▶ _Material_:
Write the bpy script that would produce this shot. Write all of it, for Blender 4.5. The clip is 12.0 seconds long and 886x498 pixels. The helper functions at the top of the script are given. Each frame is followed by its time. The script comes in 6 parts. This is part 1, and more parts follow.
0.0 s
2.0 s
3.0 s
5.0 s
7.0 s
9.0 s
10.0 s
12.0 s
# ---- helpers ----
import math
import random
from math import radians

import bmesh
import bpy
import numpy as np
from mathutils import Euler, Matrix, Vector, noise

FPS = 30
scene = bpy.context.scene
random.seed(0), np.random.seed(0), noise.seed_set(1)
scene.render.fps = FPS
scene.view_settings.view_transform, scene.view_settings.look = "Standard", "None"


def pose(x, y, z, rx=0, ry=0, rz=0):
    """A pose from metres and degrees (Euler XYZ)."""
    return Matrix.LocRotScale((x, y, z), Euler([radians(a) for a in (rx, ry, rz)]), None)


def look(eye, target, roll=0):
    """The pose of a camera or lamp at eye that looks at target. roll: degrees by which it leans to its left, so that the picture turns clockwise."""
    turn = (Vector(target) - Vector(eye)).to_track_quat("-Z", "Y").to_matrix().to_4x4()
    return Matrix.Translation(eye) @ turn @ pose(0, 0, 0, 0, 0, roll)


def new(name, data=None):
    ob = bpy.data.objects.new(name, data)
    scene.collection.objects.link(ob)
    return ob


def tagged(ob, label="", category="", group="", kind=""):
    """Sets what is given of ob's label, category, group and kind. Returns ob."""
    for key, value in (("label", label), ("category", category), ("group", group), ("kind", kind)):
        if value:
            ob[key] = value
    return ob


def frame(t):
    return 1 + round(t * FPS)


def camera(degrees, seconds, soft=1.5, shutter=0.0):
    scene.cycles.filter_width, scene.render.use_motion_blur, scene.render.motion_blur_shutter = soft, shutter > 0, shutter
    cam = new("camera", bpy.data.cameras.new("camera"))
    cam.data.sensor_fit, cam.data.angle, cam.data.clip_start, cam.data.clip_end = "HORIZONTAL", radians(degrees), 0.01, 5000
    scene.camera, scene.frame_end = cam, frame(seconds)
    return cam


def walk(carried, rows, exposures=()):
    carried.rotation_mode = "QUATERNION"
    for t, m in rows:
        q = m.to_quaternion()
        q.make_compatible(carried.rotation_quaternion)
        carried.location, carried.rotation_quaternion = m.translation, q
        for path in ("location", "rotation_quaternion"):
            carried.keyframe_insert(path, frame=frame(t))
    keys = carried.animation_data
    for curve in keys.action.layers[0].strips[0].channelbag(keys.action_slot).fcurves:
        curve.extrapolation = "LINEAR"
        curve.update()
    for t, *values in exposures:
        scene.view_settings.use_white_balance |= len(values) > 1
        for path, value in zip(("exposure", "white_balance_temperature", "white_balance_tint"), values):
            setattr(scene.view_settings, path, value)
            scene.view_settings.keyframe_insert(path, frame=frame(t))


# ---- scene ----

▶ _Problem to solve_: Repeat the material above in full, quoting it exactly.

▶ _Answer for this exercise_:
Write the bpy script that would produce this shot. Write all of it, for Blender 4.5. The clip is 12.0 seconds long and 886x498 pixels. The helper functions at the top of the script are given. Each frame is followed by its time. The script comes in 6 parts. This is part 1, and more parts follow.
0.0 s
2.0 s
3.0 s
5.0 s
7.0 s
9.0 s
10.0 s
12.0 s
# ---- helpers ----
import math
import random
from math import radians

import bmesh
import bpy
import numpy as np
from mathutils import Euler, Matrix, Vector, noise

FPS = 30
scene = bpy.context.scene
random.seed(0), np.random.seed(0), noise.seed_set(1)
scene.render.fps = FPS
scene.view_settings.view_transform, scene.view_settings.look = "Standard", "None"


def pose(x, y, z, rx=0, ry=0, rz=0):
    """A pose from metres and degrees (Euler XYZ)."""
    return Matrix.LocRotScale((x, y, z), Euler([radians(a) for a in (rx, ry, rz)]), None)


def look(eye, target, roll=0):
    """The pose of a camera or lamp at eye that looks at target. roll: degrees by which it leans to its left, so that the picture turns clockwise."""
    turn = (Vector(target) - Vector(eye)).to_track_quat("-Z", "Y").to_matrix().to_4x4()
    return Matrix.Translation(eye) @ turn @ pose(0, 0, 0, 0, 0, roll)


def new(name, data=None):
    ob = bpy.data.objects.new(name, data)
    scene.collection.objects.link(ob)
    return ob


def tagged(ob, label="", category="", group="", kind=""):
    """Sets what is given of ob's label, category, group and kind. Returns ob."""
    for key, value in (("label", label), ("category", category), ("group", group), ("kind", kind)):
        if value:
            ob[key] = value
    return ob


def frame(t):
    return 1 + round(t * FPS)


def camera(degrees, seconds, soft=1.5, shutter=0.0):
    scene.cycles.filter_width, scene.render.use_motion_blur, scene.render.motion_blur_shutter = soft, shutter > 0, shutter
    cam = new("camera", bpy.data.cameras.new("camera"))
    cam.data.sensor_fit, cam.data.angle, cam.data.clip_start, cam.data.clip_end = "HORIZONTAL", radians(degrees), 0.01, 5000
    scene.camera, scene.frame_end = cam, frame(seconds)
    return cam


def walk(carried, rows, exposures=()):
    carried.rotation_mode = "QUATERNION"
    for t, m in rows:
        q = m.to_quaternion()
        q.make_compatible(carried.rotation_quaternion)
        carried.location, carried.rotation_quaternion = m.translation, q
        for path in ("location", "rotation_quaternion"):
            carried.keyframe_insert(path, frame=frame(t))
    keys = carried.animation_data
    for curve in keys.action.layers[0].strips[0].channelbag(keys.action_slot).fcurves:
        curve.extrapolation = "LINEAR"
        curve.update()
    for t, *values in exposures:
        scene.view_settings.use_white_balance |= len(values) > 1
        for path, value in zip(("exposure", "white_balance_temperature", "white_balance_tint"), values):
            setattr(scene.view_settings, path, value)
            scene.view_settings.keyframe_insert(path, frame=frame(t))


# ---- scene ----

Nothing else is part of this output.